#365daysofbiking Either end:

November 19th – Working late in Redditch, I found myself waiting for the train homewards in a brightly lit, but sparse station, surrounded by the light of the Kingfisher Shopping Centre and bus station. It really is a most odd place at night. It barely feels like a station at all.

At the other end, leaving Blake Street and slogging up the Chester Road in unexpected rain was very hard, grim work.

I was just glad to get home tonight.

#365daysofbiking The last obstacle”

November 8th – Returning from Birmingham that evening, the weather was still grim and I stopped to take a photo of the traffic at the Shire Oak crossroads.

Shire Oak Hill is like a homecoming to me. it’s the last obstacle to sanctuary before a gentle and lovely roll downhill into Brownhills. Light or dark, good weather or bad, cresting this hill is always and absolute joy.

At night, in rain, it’s also a fascinating collage of reflection, light and hard surfaces. It fascinates me. 

August 24th – At Chester Road near the Stonnall turning, just before Castlehill, change is afoot. The old quarry with the hardstanding, idle since the 50s after it’s use as a concrete block manufacturing works is now undergoing groundworks for the construction of a new care home.

There have been a number of planning applications for this site over recent times, and permission for a fairly large elderly person’s care facility was granted last year and will involve extensive modifications to the road to mitigate the driveway.

It’ll be interesting to watch this progress.

August 24th – I nipped to Stonnall on my way home, and the view from Shire Oak was a gorgeous as ever when I passed: I’ll never tire of that view of the Ladies of the Vale over the quarry and rolling countryside to Wall.

On my return to Brownhills, dusk was falling, and the new flats at Anchor Bridge glowed well as the dying sunlight caught the damp tarmac.

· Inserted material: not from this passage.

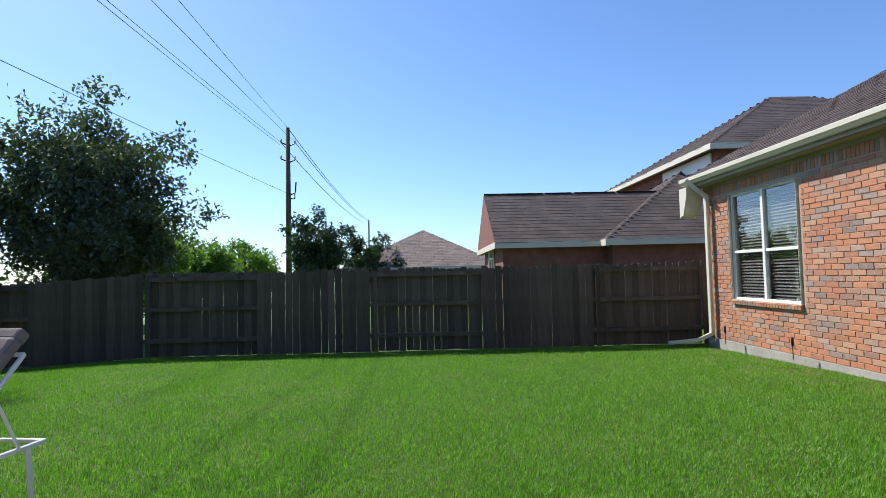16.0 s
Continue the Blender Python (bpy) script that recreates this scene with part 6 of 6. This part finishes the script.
tube(bm, [(-0.25, 0.29, 0.96), (-0.25, 0.33, 0.97), (0.25, 0.33, 0.97), (0.25, 0.29, 0.96)], 0.012, 8)
part("hood_handle", bm, STEEL, gr)
for sx in (-0.28, 0.28):
    for sy in (-0.2, 0.2):
        bm = bmesh.new()
        lathe(bm, [(0.04, -0.015), (0.04, 0.015)], 14, pose(sx, sy, 0.035, 0, 90, 0))
        part("wheel", bm, BLACK, gr)

# iron wall art on the return wall, ornament by the door
art = thing("wall_art", M_RET @ pose(0.15, 0.03, 1.45), "rectangular wrought iron wall art with vines", "wall art")
bm = bmesh.new()
fr = [(0, 0, 0), (0.75, 0, 0), (0.75, 0, 0.62), (0, 0, 0.62), (0, 0, 0)]
for a, b in zip(fr, fr[1:]):
    tube(bm, [a, b], 0.007, 6)
part("frame", bm, IRON, art)
ra = random.Random(3)
for k in range(5):
    bm = bmesh.new()
    x = 0.1 + 0.14 * k
    tube(bm, [(x, 0, 0), (x + 0.04, 0.01, 0.2), (x - 0.03, 0.01, 0.42), (x + 0.03, 0, 0.6)], 0.005, 5)
    for j in range(6):
        z = 0.08 + 0.09 * j
        tube(bm, [(x, 0, z), (x + ra.choice((-1, 1)) * 0.06, 0.015, z + 0.05)], [0.008, 0.002], 4)
    part("vine", bm, IRON, art)
orn = thing("wall_ornament", M_T @ pose(0.45, 0.03, 0.95), "tall narrow wrought iron wall ornament", "wall ornament")
bm = bmesh.new()
tube(bm, [(0, 0, 0), (0, 0, 1.75)], [0.01, 0.008], 6)
for k in range(6):
    z = 0.25 + 0.24 * k
    for sg in (-1, 1):
        tube(bm, [(sg * (0.02 + 0.07 * math.sin(a)), 0.01, z + 0.12 * (a / 3.14 - 0.5) * 2) for a in np.linspace(0, 3.14, 9)], 0.008, 5)
part("scrollwork", bm, IRON, orn)

# plaques between the bay windows
pq = thing("wall_sign", M_C @ pose(1.4, 0.035, 1.96), "brown framed wall sign with small lettering bars", "sign")
part("board", box_bm(-0.12, 0.12, 0, 0.02, 0, 0.46, bevel=0.006), RUST, pq)
part("panel", box_bm(-0.10, 0.10, 0.02, 0.025, 0.03, 0.43), surface("tan_panel", (0.42, 0.31, 0.14), (0.5, 0.38, 0.18), 4, 60, 0.7, 0.1), pq)
for k in range(7):
    part("lettering", box_bm(-0.075 + 0.01 * (k % 2), 0.075 - 0.012 * (k % 3), 0.025, 0.028, 0.06 + 0.05 * k, 0.08 + 0.05 * k), BLACK, pq)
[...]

August 19th – Talking of the harvest, at Home Farm, Sandhills, the cornfield I’d captured the rainbow and remarkable sunset from a few weeks ago has now been harvested, and the stubble, still golden in the overcast day, is awaiting ploughing back in. 

My favourite tree – my marker for the seasons, the horse Chestnut by the farmhouse – is clearly laden with conkers.

What a fantastic summer and season this has been. Just what I needed.

July 28th – There was not only a remarkable sunset, but a partial rainbow within it, so I shot out on the bike to catch it in what I thought would be the best place – from the canal overlooking Sandhilsl and Home Farm.

When I got there, I realised that I had a problem: The hedge was too high to get decent pictures. So I rode up the canal to the gap in the hedge, and crawled through. Walking the field of uncut wheat was wonderful, particularly so following the day’s showers, which made it a sensory delight.

How I adore that horse chestnut tree.

July 15th – An evening spin out after a day doing bike maintenance. It was warm and sunny and I did a lazy loop around Shenstone with the Nikon P900. It was a little too hazy but the Cathedral and Little Aston church came out well.

Sad to see so much building waste – clearly all from the same source – flytipped around Bullmoor and other local lanes. It has been reported.

Monday 9th – One of those days when you get disheartened as you took some great images but didn’t realise until late that there was a smudge on the camera lens that ruined them all…

After realising and wielding the lens pen, coming back from Lichfield late in the evening as I came up Shire Oak Hill the sunset was coming on well. This is the second time in the last few days we’ve had insteresting sun/cloud interactions, and it looked great in a gold-suffused hour.

It felt much fresher, and the building cloud is making me wonder if the weather is soon to break… but after the worst, latest spring I can ever remember, if it rains until l December now, we’ve had a terrific summer.

June 29th – A dayride from Macclesfield back home, via the Trentabank, the Roaches, Royal Cottage, Morridge, Longnor, Hurdlow, the High Peak Trail, Carsington, Holland, Hatton, ALrewas, Whitemoor Haye, Weeford and Shenstone, totalling 121 miles. 

I really am back in the saddle this season, thanks to the excellent weather, and a bit of determination.

Find out more at this post on my main blog.

June 25th – Riding home from Shenstone it seemed like the hottest afternoon ever. Of course it wasn’t, but I was tired, the hay fever was giving me hell and energy was low.

I notice now that the haymaking is ongoing, in great weather for it, a the Footherley Brook looked as gorgeous and changeless as it must have done for decades.

I was quite impressed with the image quality of the cathedral view from Shire Oak: for a camera with limited zoom that’s not a bad image at all.